Частое употребление самостоятельной инструментальной музыки, обусловленное наличием балета—этой отличительной черты французской оперы—содействовало выработке колоритного оркестра. Обычно инструментальными пьесами являются танцы. Лишь изредка встречаются самостоятельные инструментальные произведения в идеализированном, приближающемся к подлинному искусству виде. В массе же своей эти танцовальные пьесы представляют точное подражание народной музыке; некоторые из них, у которых образуется более развитая форма, благодаря наивным нескончаемым повторениям простенькой темы—повидимому, непосредственно провансальского, скандинавского или славянского происхождения, т. е. идут от тех же источников, откуда в наше время черпали свое вдохновение Бизе, Григ и Дворжак. Современные музыкальные круги знают по произведениям Куперена и Муффат богатство видов и форм, заключающихся в инструментальной части опер Люлли; вся клавишная и оркестровая музыка XVII столетия, даже баховская и генделевская сюита, обнаруживают влияние Люлли. В тех немногих случаях, когда Люлли развивает свои балетные эпизоды, он пользуется излюбленным в то время приемом увеличения формы (Formenvergrösserung)— вариационным стилем. Этими оркестровыми вариациями он дал образцы непреходящего значения, стиль этот был всего ближе его дарованию. Редко можно встретить у современников Люлли такую музыку, как пассакалья 5 акта «Армиды». Из оркестровой музыки опер Люлли особенно историческое значение имели симфонии, которыми (с. 158) он открывает свои драмы. Они уже носят название увертюр, и действительно, из них-то и развилась современная увертюра. У Люлли они состоят из трех, идущих без перерыва, частей. Первая часть—медленная и торжественная, вторая—оживленная, обычно фугированная, третья выдержанная в характере первой. Увертюры Люлли редко имеют в виду определенный момент драмы, как это практиковалось венецианцами, они, во-первых, указывают на значительность оперного представления, являющегося придворным празднеством, и возвещают присутствие в театре особы короля; во-вторых,—на запутанную и фантастическую суетню сценического мира. Все же схема увертюр Люлли позволяет наметить основной характер действия, что и доказано пользовавшимися ею Генделем, Рамо и Глюком. Схема эта удержалась в увертюре до нашего времени только с тем изменением, что с середины XVIII столетия выпала третья часть[34]

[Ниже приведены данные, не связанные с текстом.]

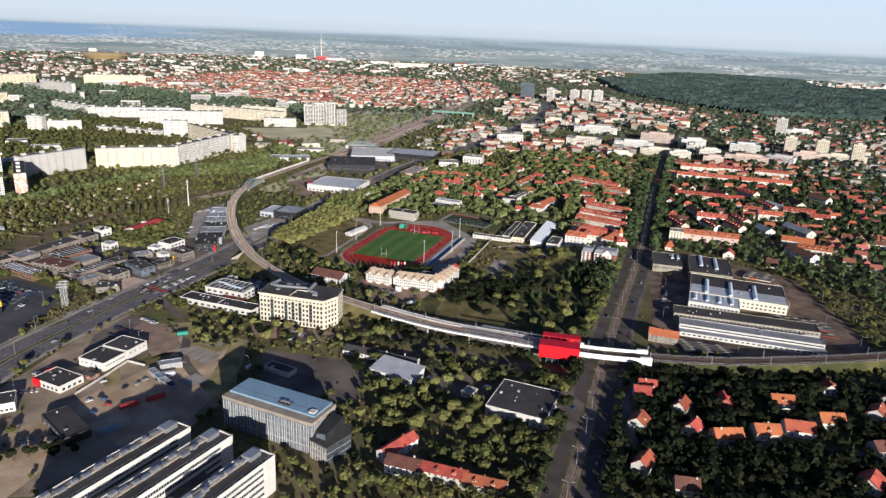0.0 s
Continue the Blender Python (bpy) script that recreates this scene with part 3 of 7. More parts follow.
stand = thing("grandstand", "low open stand with blue seat rows", "grandstand", TRK @ pose(-6, -53.5, 0))
for k in range(5):
    part("tier", box_mesh("tier", 112, 1.5, 0.45 * (k + 1), CONCRETE), stand, pose(0, -1.5 * k, 0))
    part("seat_bench", box_mesh("seat_bench", 108, 1.3, 0.3, BLUESEAT), stand, pose(0, -1.5 * k, 0.45 * (k + 1)))
part("parapet", box_mesh("parapet", 112, 0.3, 3.4, PAVING), stand, pose(0, -7.0, 0))
part("walkway", box_mesh("walkway", 118, 3, 0.3, LINE), stand, pose(0, 2.6, 0))
thing("apron", "grey paved apron behind the stand", "pavement", TRK @ pose(-14, -69, 0), kind="structure", data=box_mesh("apron", 104, 15, 0.07, PAVING))
for k in range(3):
    thing("planting_bed", "low brown planting bed behind the stand", "planting bed", TRK @ pose(-30 + 21 * k, -68, 0.07), group="planting beds", data=box_mesh("planting_bed", 19, 4, 0.25, BROWNPAVE))


def floodlight(m, h=22):
    t = thing("floodlight", "tall white floodlight mast with lamp bank", "floodlight", m, group="stadium floodlights")
    part("mast", cached("mast%d" % h, lambda: Build().cyl(0, 0, 0, h, 0.32, 0.16).mesh("mast", LINE)), t)
    part("base", box_mesh("base", 1.4, 1.4, 0.5, CONCRETE), t)
    part("crossarm", box_mesh("crossarm", 2.6, 0.3, 1.5, METAL), t, pose(0, 0, h - 0.4))
    for k in (-0.9, 0, 0.9):
        part("lamp", box_mesh("lamp", 0.7, 0.5, 0.6, PALEROOF), t, pose(k, -0.3, h + 0.2))


for x, y, a in ((-142, 573, 73), (-129, 622, 73), (-110, 687, 73), (-17, 596, 253), (-10, 652, 253), (-45, 556, 253)):
    floodlight(pose(x, y, 0, 0, 0, a), 23)
for k in range(5):
    fl = thing("flagpole", "slim flagpole with a limp flag", "flagpole", pose(-76 + 3.2 * k, 526 + 0.5 * k, 0), group="flagpoles")
    part("pole", cached("fpole", lambda: Build().cyl(0, 0, 0, 9, 0.09, 0.06, 6).mesh("pole", LINE)), fl)
    if k:
        part("flag", box_mesh("flag", 1.3, 0.06, 3.0, REDPAINT if k in (1, 3) else LINE), fl, pose(0.75, 0, 5.6))
mini = pose(-1, 732, 0, 0, 0, -21)
claim(-1, 732, 66, 42, -21)
ball = thing("ball_court", "small dark green ball court with white lines", "sports court", mini, kind="structure")
part("path_margin", box_mesh("path_margin", 68, 44, 0.06, PAVING), ball, pose(0, 1, 0), label="pale paved margin")
part("surface", box_mesh("surface", 60, 34, 0.10, material("court_green", (0.045, 0.07, 0.045), (0.03, 0.05, 0.03), 0.05)), ball)
part("red_margin", box_mesh("red_margin", 60, 3, 0.09, TRACKRED), ball, pose(0, 18.6, 0))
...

В вокальной сфере опер Люлли речитатив отступает на задний план. В некоторых сценах его совсем нет, а там, где Люлли не мог без него обойтись, речитатив применен скупо и осторожно. Также является исключением и декламационное пение на выдержанном басу в диалогах. Даже в повествовательных моментах Люлли редко обращается к речитативу; он пользуется малейшим намеком на лирику, чтобы перейти на размеренное ритмическое пение и, видимо, побуждает своего либреттиста изыскивать ему возможности для подобных отклонений. Все же Люлли способен сочинить, если не исключительный, то, во всяком случае, корректный хороший речитатив; лучшие моменты его опер, где чувствуется драматическое оживление, в большинстве случаев речитативы. Пользуясь естественной формой драматического пения лишь в виде исключения, Люлли, в сущности, только склонялся перед тем фактом, что во Франции tedio del recitativo господствовал еще сильнее, чем в Венеции[35]. (с. 159) Критические сочинения и сообщения времени Люлли и следующего за ним периода позволяют думать, что эта нелюбовь к речитативу была в известной степени вызвана неспособностью французских певцов к его исполнению. Речитатив—пробный камень развития и духовного уровня певца. Замкнутые вокальные эпизоды опер Люлли показывают, что ему и его последователям приходилось иметь дело с весьма посредственными исполнителями. Лаге (Lahaye) в „Reflexions sur l’Opéra” превозносит певиц, участвовавших в операх Люлли, в особенности Le Rochois и Tournet. Однако, из партий, написанных для этих певиц, явствует, что они были очень слабы.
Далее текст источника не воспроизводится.